È domenica, le campane della chiesa suonano a festa, una giovane coppia è appena diventata una famiglia e nei vicoli di Rotondella urla di gioia di parenti e amici accolgono coloro che, da oggi, sono marito e moglie. Subito dopo la cerimonia, il lancio del riso e le consuete congratulazioni sul sagrato della chiesa de u Cunvent (il Convento), i due coniugi si dirigono verso la casa dove prima abitava la sposa, il luogo che ne ha raccolto e raccontato la sua giovinezza.
Ma, prima di dare il via ai festeggiamenti, c’è una tradizione da rispettare, un appuntamento che non può essere disatteso agli occhi di tutti i parenti di questa nuova famiglia che sta per nascere: una bambina, generalmente tra i 6 e i 7 anni, recita una poesia di buon augurio per i nuovi coniugi.

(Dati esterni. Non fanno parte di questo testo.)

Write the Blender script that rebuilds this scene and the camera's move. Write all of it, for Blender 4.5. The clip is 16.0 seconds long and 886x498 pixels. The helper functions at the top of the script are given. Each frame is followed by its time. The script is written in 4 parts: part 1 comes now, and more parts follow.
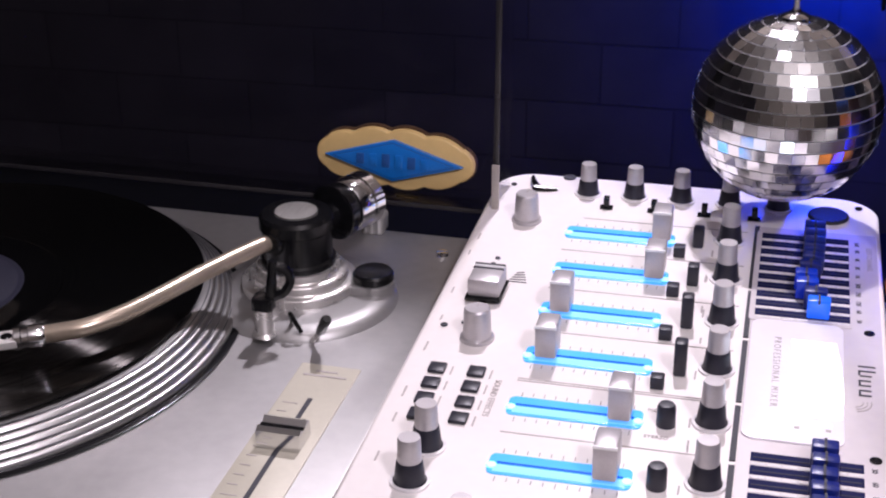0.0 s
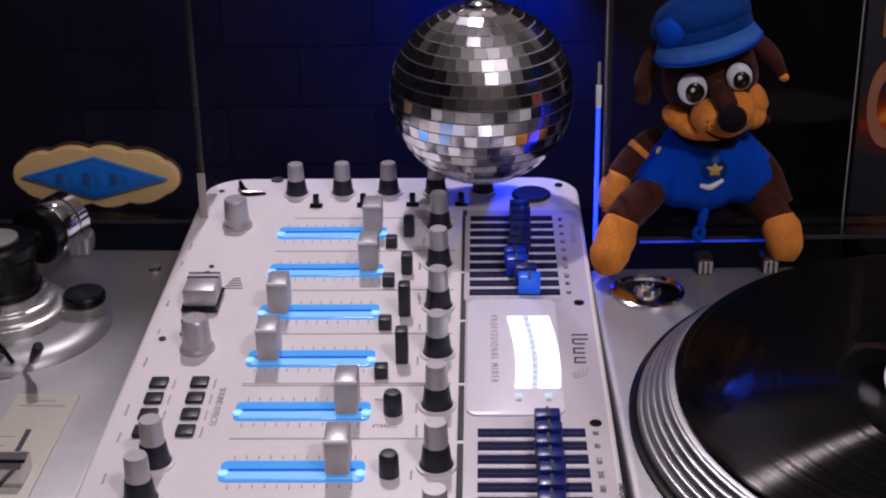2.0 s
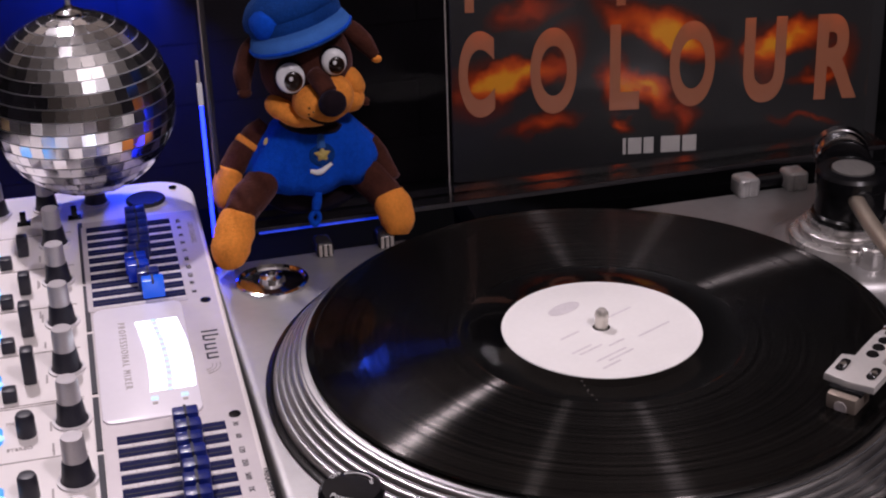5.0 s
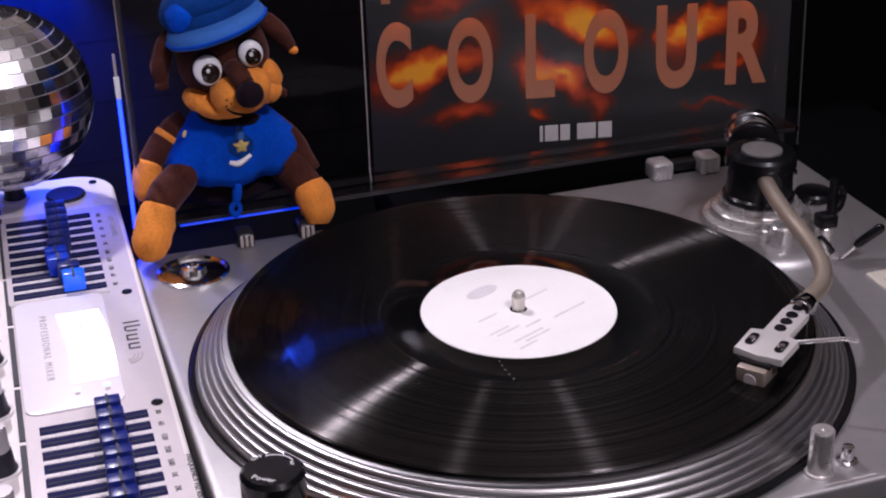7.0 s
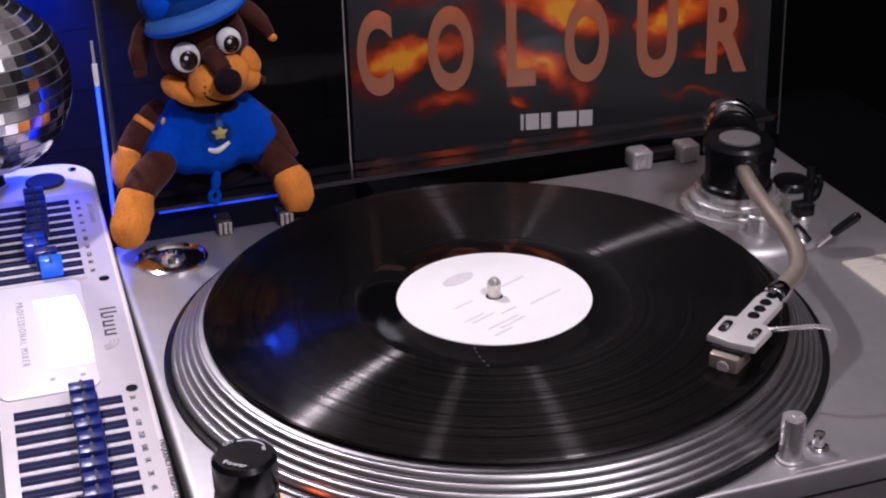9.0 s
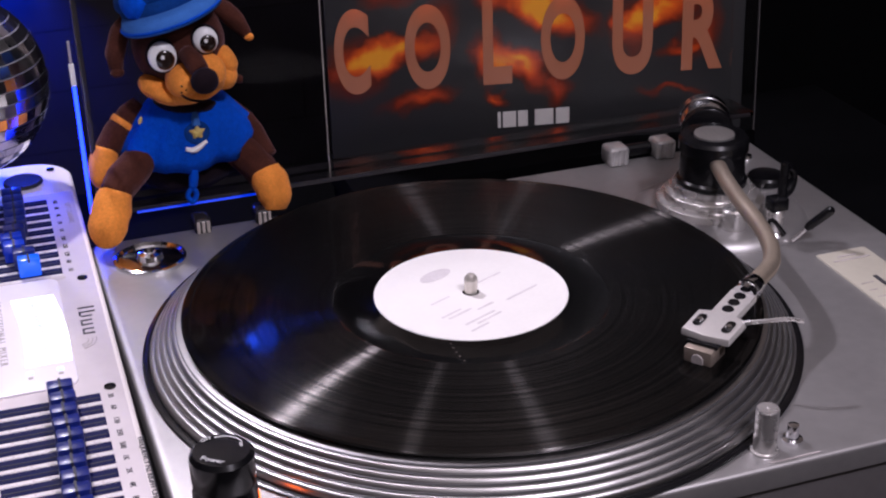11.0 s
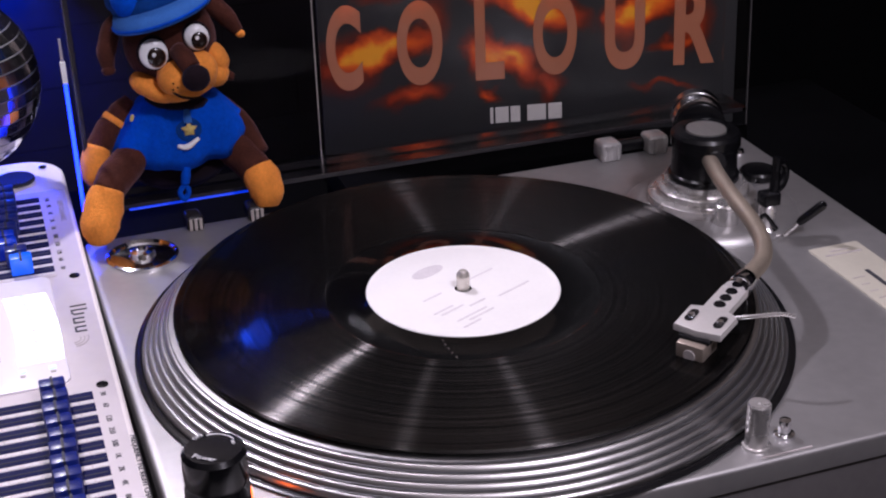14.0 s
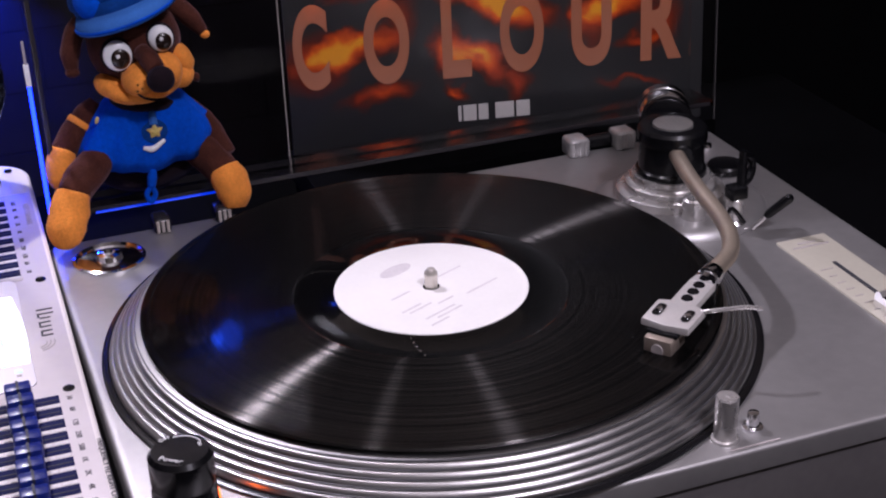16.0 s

Arrivati in casa, marito e moglie prendono posto accanto al focolare, circondati dai propri affetti. Sono tutti in silenzio, in attesa che la bambina salga sul tavolo e reciti la poesia:
“Fate largo che arriva la sposa, dall’altare maggiore è tornata più bella.
A me sembra una candida rosa, buttate fiori ai carissimi sposi.
Sposa che ti sei vestita di bianco, guarda la tua mamma che piange che perde la sua figlia maggiore. Dai uno sguardo alla tua camera da letto, quanti sogni dorati che ci hai fatto.
Ora te ne vai dalla tua casa paterna per formare un’altra famiglia.
Il sole gira intorno alla luna. Io vi auguro Buona Fortuna!”.
Al termine del sonetto, la piccola interprete lancia dei fiori verso gli sposi tra gli applausi dei presenti e tra le lacrime dei protagonisti commossi dal componimento.